La disette approche. Le chômage. La crise financière. Une effroyable catastrophe économique. Les matières premières vont manquer dans toutes les usines. Le combustible s'épuise, Le chaos s'installe dans les transports. Les usines ferment. Quantité d'ouvriers n'ont plus de pain. Le rouble se déprécie. Une révolution n'est pas une période de production ; en outre, les classes possédantes, menacées, freinent ou arrêtent la production pour prendre le pauvre par la faim, et dresser aux yeux de tous le spectre de la famine. Le 14 mai, Lénine, commentant divers articles alarmistes : La ruine menace ! conclut :

La catastrophe vient. Il n'est qu'une voie de salut : la discipline révolutionnaire, les mesures révolutionnaires de la classe révolutionnaire...

Skobeleff et le ministre bourgeois Koutler dénoncent « l'immense péril ». Skobeleff, avec une inconséquence déconcertante, propose d'imposer les classes possédantes « parfois jusqu'à 100 % » ! L'imposition à 100 %, c'est la confiscation. Un gouvernement bourgeois peut-il s'engager dans la voie des confiscations ? Et ce, pour éviter une débâcle économique causée en grande partie par les classes possédantes précisément affolées à l'idée des confiscations possibles ? Lénine réfute ce pauvre raisonnement. Allons donc ! Ce qu'il faut, c'est « briser la résistance de quelques centaines de milliers de riches ». D'autres préconisent l'établissement de prix maximum sur les vivres, le contrôle de l'Etat sur la production. Mais qu'est-ce que votre Etat ? leur demande Lénine.

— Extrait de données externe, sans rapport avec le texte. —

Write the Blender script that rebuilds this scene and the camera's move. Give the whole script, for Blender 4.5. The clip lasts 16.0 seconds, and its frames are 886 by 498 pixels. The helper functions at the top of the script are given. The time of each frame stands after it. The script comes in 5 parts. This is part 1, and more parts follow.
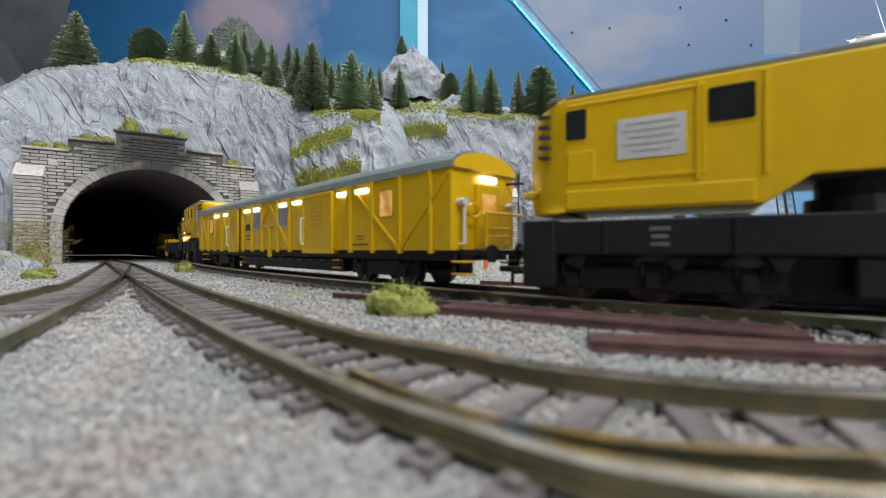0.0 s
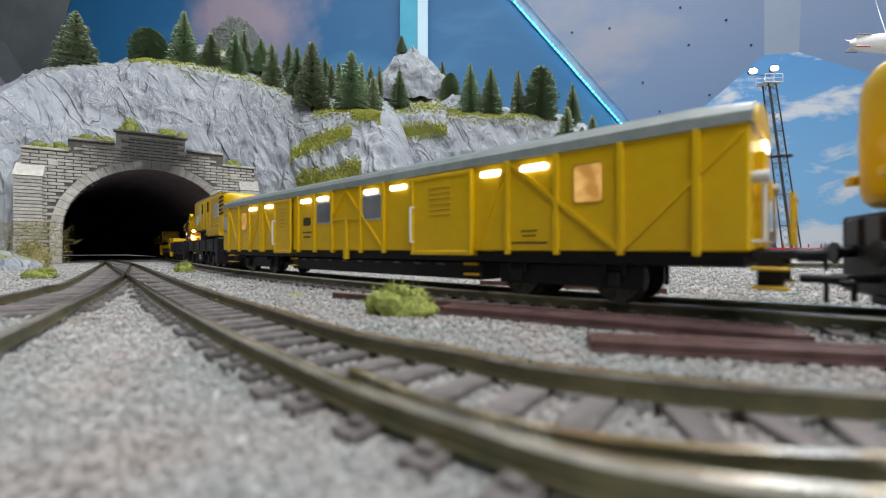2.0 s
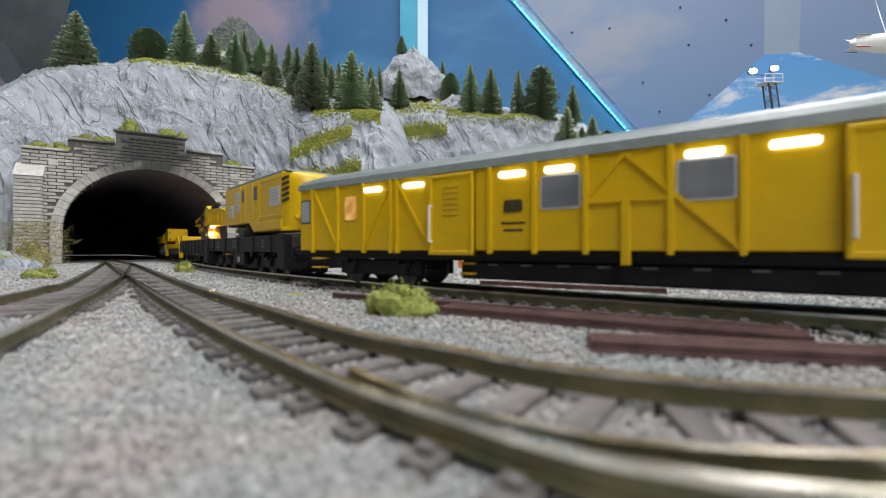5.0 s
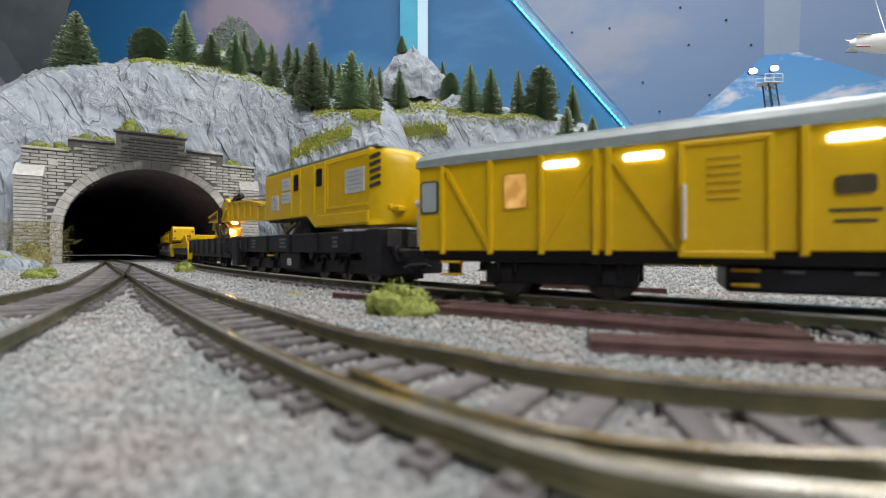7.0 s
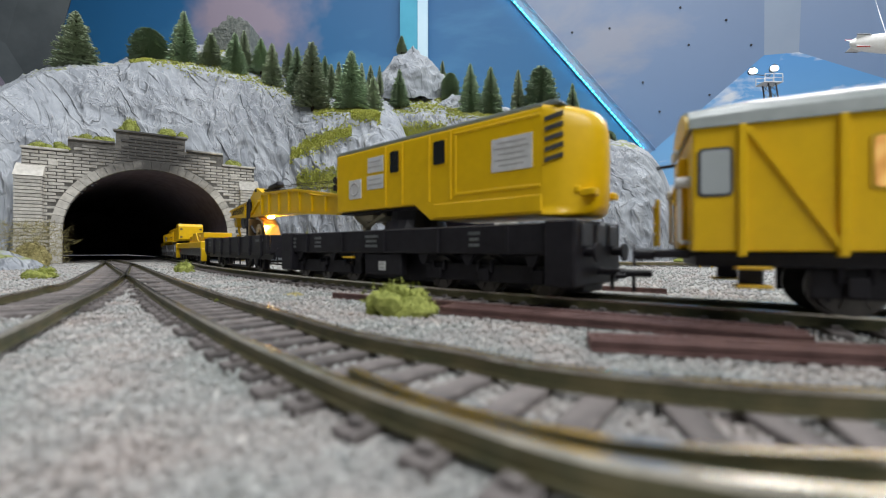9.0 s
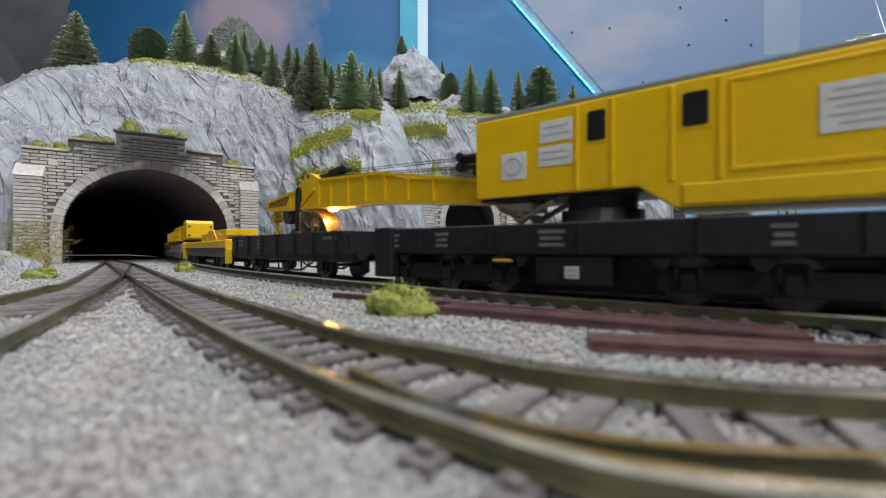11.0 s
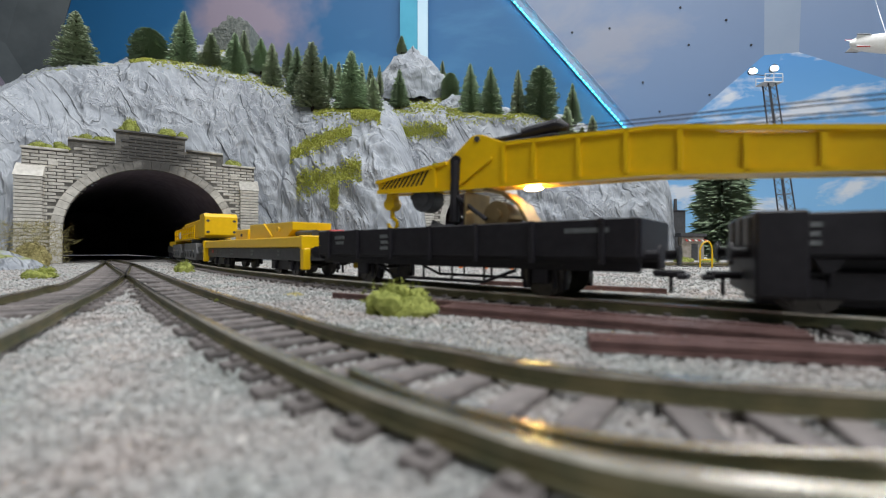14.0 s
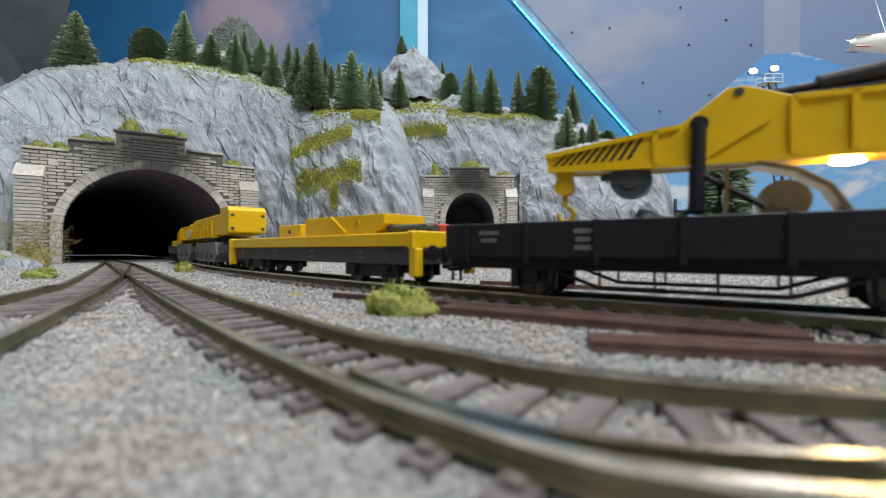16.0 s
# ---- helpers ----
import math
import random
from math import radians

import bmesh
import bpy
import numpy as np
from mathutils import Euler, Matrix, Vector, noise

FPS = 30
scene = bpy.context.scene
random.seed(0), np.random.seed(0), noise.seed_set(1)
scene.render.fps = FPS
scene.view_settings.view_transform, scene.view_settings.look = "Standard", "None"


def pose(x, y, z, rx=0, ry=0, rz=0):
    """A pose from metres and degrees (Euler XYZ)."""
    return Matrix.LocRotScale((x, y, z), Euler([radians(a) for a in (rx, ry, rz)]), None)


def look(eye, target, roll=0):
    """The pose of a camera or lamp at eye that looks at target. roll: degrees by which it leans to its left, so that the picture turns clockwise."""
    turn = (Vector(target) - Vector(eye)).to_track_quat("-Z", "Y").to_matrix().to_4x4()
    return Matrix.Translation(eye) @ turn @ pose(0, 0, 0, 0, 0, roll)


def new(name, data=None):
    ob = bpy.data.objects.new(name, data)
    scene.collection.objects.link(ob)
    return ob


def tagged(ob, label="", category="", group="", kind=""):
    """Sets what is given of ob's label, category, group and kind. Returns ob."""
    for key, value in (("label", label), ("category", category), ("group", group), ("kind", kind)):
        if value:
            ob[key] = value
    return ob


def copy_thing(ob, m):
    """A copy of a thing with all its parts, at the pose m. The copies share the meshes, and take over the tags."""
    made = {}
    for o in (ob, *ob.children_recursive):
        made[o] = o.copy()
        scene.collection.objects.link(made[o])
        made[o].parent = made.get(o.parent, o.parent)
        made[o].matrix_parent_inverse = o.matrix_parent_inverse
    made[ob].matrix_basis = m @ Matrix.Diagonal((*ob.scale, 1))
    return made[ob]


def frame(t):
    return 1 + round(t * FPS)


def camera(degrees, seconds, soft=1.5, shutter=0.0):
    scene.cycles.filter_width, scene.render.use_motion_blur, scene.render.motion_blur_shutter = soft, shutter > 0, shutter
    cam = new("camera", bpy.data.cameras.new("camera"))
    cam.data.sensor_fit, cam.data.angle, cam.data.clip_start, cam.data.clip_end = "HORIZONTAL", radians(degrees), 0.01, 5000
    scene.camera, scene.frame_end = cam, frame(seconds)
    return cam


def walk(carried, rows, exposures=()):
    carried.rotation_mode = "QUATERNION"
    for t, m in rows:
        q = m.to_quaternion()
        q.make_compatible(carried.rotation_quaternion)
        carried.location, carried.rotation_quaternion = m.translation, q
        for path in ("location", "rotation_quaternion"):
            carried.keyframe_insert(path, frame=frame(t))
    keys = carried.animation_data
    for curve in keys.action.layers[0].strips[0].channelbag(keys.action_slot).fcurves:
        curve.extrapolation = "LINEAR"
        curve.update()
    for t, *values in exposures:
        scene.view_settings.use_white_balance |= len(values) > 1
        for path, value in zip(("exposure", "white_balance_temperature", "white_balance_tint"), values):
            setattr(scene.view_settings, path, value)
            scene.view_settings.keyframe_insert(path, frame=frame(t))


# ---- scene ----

Le mois de mai s'achève, le mois de juin débute sous l'impression d'une imminente catastrophe économique.

Notes

1 En septembre-octobre-novembre 1923 on a pu observer en Saxe et Thuringe « rouges » des faits analogues. Le patronat fermait les usines, cessait la production, créait délibérément la famine pour enrayer le développement du mouvement ouvrier politique ou provoquer une bataille sociale prématurée. V.-S.